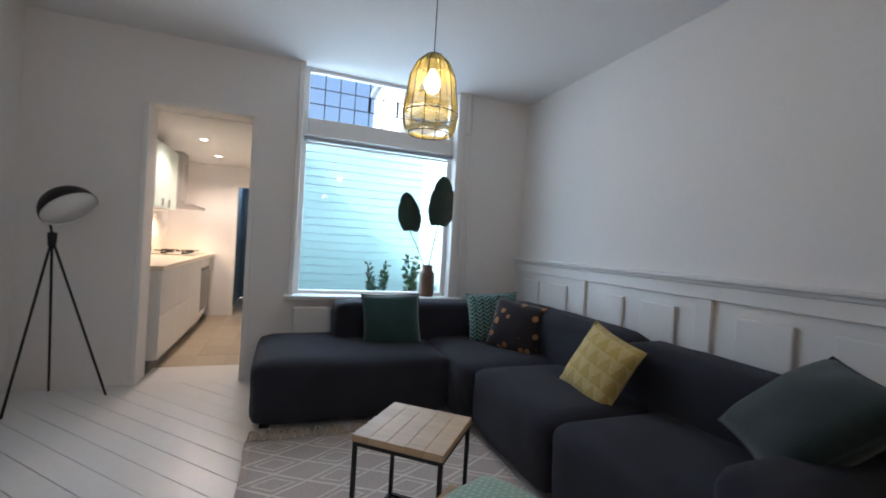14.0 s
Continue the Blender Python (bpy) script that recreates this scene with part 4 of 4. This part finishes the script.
def fan_leaf(stem_to, size, width, face):
    ob = thing("fan_leaf", "dark green dried fan leaf standing in the sill vase", "leaf", group="fan leaves")
    base = Vector((-7.55, 2.40, WZ0 + 0.2))
    end = Vector(stem_to)
    part("stem", tube(sweep([base, base * 0.45 + end * 0.55 + Vector((0, 0, 0.02)), end], 12), 0.006, 6), M_STEM, ob, "", True)
    lean_y = (end.y - base.y) / (end.z - base.z) * 0.35

    def place(u, v):
        s = 2 * v - 1
        notch = 0.06 * (1 if math.sin(u * 23 + s * 3) > 0.86 and abs(s) > 0.8 else 0)
        w = width / 2 * (math.sin(math.pi * (0.06 + 0.9 * u) ** 0.75) ** 0.6 - notch) * (1.0 if u < 0.97 else 0.8)
        return end + Vector((0.02 * math.sin(u * 3) + 0.03 * s * s, s * w * math.cos(face) + lean_y * u * size, u * size - 0.012 * abs(s)))
    part("blade", grid(22, 10, place, 0.0015, lambda u, v: (u, 2 * v - 1)), M_BANANA, ob, "", True)


fan_leaf((-7.53, 2.475, 1.41), 0.48, 0.27, 0.1)
fan_leaf((-7.54, 2.20, 1.34), 0.36, 0.24, 0.3)


# ---- rattan armchair ----
CHAIR_X, CHAIR_Y, CHAIR_TURN = -2.06, 0.72, 30
rc_m = pose(CHAIR_X, CHAIR_Y, 0, 0, 0, CHAIR_TURN) @ Matrix.Diagonal((0.87, 0.76, 0.76, 1))
ac = thing("rattan_armchair", "bent rattan lounge chair with looped arms", "armchair", rc_m)
W = 0.31


def seat_line(s):
    """Side profile: from the rolled front edge over the seat and up the back."""
    pts = [(0.50, 0.20), (0.54, 0.28), (0.52, 0.365), (0.44, 0.40), (0.20, 0.375), (-0.08, 0.33), (-0.24, 0.35), (-0.31, 0.52), (-0.37, 0.74), (-0.39, 0.86)]
    q = s * (len(pts) - 1)
    i = min(int(q), len(pts) - 2)
    f = q - i
    return pts[i][0] * (1 - f) + pts[i + 1][0] * f, pts[i][1] * (1 - f) + pts[i + 1][1] * f


for k in range(17):
    x = -W + 0.02 + (2 * W - 0.04) * k / 16
    line = sweep([(x * (0.94 if s > 0.7 else 1), *seat_line(s)) for s in [q / 18 for q in range(19)]], 54)
    part("cane", tube(line, 0.008, 6), M_RATTAN, ac, "", True)
for sx in (-1, 1):
    part("side_rail", tube(sweep([(sx * W, *seat_line(s)) for s in [q / 18 for q in range(19)]], 54), 0.017, 8), M_RATTAN, ac, "", True)
    loop = sweep([(sx * W, -0.33, 0.50), (sx * (W + 0.03), -0.25, 0.58), (sx * (W + 0.05), -0.12, 0.665), (sx * (W + 0.055), 0.04, 0.68), (sx * (W + 0.045), 0.15, 0.61), (sx * (W + 0.03), 0.15, 0.52), (sx * W, 0.0, 0.385)], 48)
    part("arm_loop", tube(loop, 0.016, 10), M_RATTAN, ac, "bent rattan arm", True)
    part("leg", tube(sweep([(sx * W, 0.46, 0.36), (sx * (W + 0.01), 0.44, 0.18), (sx * (W + 0.02), 0.46, 0.0)], 12), 0.016, 8), M_RATTAN, ac, "", True)
    part("leg", tube(sweep([(sx * W, -0.20, 0.34), (sx * (W + 0.01), -0.26, 0.17), (sx * (W + 0.02), -0.36, 0.0)], 12), 0.016, 8), M_RATTAN, ac, "", True)
    part("binding", tube([(sx * (W - 0.005), -0.345, 0.475), (sx * (W + 0.012), -0.318, 0.525)], 0.024, 10), M_RATTAN, ac, "", True)
for s in (0.02, 0.2, 0.36, 0.55, 1.0):
    y, z = seat_line(s)
    part("cross_rail", tube(sweep([(-W, y, z - 0.012), (0, y + (0.02 if s < 0.3 else -0.03), z - 0.012 + (0.05 if s == 1.0 else 0)), (W, y, z - 0.012)], 14), 0.013, 8), M_RATTAN, ac, "", True)
for z in (0.17,):
    for sx in (-1, 1):
        part("stretcher", tube([(sx * (W + 0.01), 0.445, z), (sx * (W + 0.01), -0.26, z)], 0.012, 8), M_RATTAN, ac, "", True)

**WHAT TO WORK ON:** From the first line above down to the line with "return pts[i][0] *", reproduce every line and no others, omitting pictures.

**SOLUTION TO THIS PROBLEM:**
14.0 s
Continue the Blender Python (bpy) script that recreates this scene with part 4 of 4. This part finishes the script.
def fan_leaf(stem_to, size, width, face):
    ob = thing("fan_leaf", "dark green dried fan leaf standing in the sill vase", "leaf", group="fan leaves")
    base = Vector((-7.55, 2.40, WZ0 + 0.2))
    end = Vector(stem_to)
    part("stem", tube(sweep([base, base * 0.45 + end * 0.55 + Vector((0, 0, 0.02)), end], 12), 0.006, 6), M_STEM, ob, "", True)
    lean_y = (end.y - base.y) / (end.z - base.z) * 0.35

    def place(u, v):
        s = 2 * v - 1
        notch = 0.06 * (1 if math.sin(u * 23 + s * 3) > 0.86 and abs(s) > 0.8 else 0)
        w = width / 2 * (math.sin(math.pi * (0.06 + 0.9 * u) ** 0.75) ** 0.6 - notch) * (1.0 if u < 0.97 else 0.8)
        return end + Vector((0.02 * math.sin(u * 3) + 0.03 * s * s, s * w * math.cos(face) + lean_y * u * size, u * size - 0.012 * abs(s)))
    part("blade", grid(22, 10, place, 0.0015, lambda u, v: (u, 2 * v - 1)), M_BANANA, ob, "", True)


fan_leaf((-7.53, 2.475, 1.41), 0.48, 0.27, 0.1)
fan_leaf((-7.54, 2.20, 1.34), 0.36, 0.24, 0.3)


# ---- rattan armchair ----
CHAIR_X, CHAIR_Y, CHAIR_TURN = -2.06, 0.72, 30
rc_m = pose(CHAIR_X, CHAIR_Y, 0, 0, 0, CHAIR_TURN) @ Matrix.Diagonal((0.87, 0.76, 0.76, 1))
ac = thing("rattan_armchair", "bent rattan lounge chair with looped arms", "armchair", rc_m)
W = 0.31


def seat_line(s):
    """Side profile: from the rolled front edge over the seat and up the back."""
    pts = [(0.50, 0.20), (0.54, 0.28), (0.52, 0.365), (0.44, 0.40), (0.20, 0.375), (-0.08, 0.33), (-0.24, 0.35), (-0.31, 0.52), (-0.37, 0.74), (-0.39, 0.86)]
    q = s * (len(pts) - 1)
    i = min(int(q), len(pts) - 2)
    f = q - i
    return pts[i][0] * (1 - f) + pts[i + 1][0] * f, pts[i][1] * (1 - f) + pts[i + 1][1] * f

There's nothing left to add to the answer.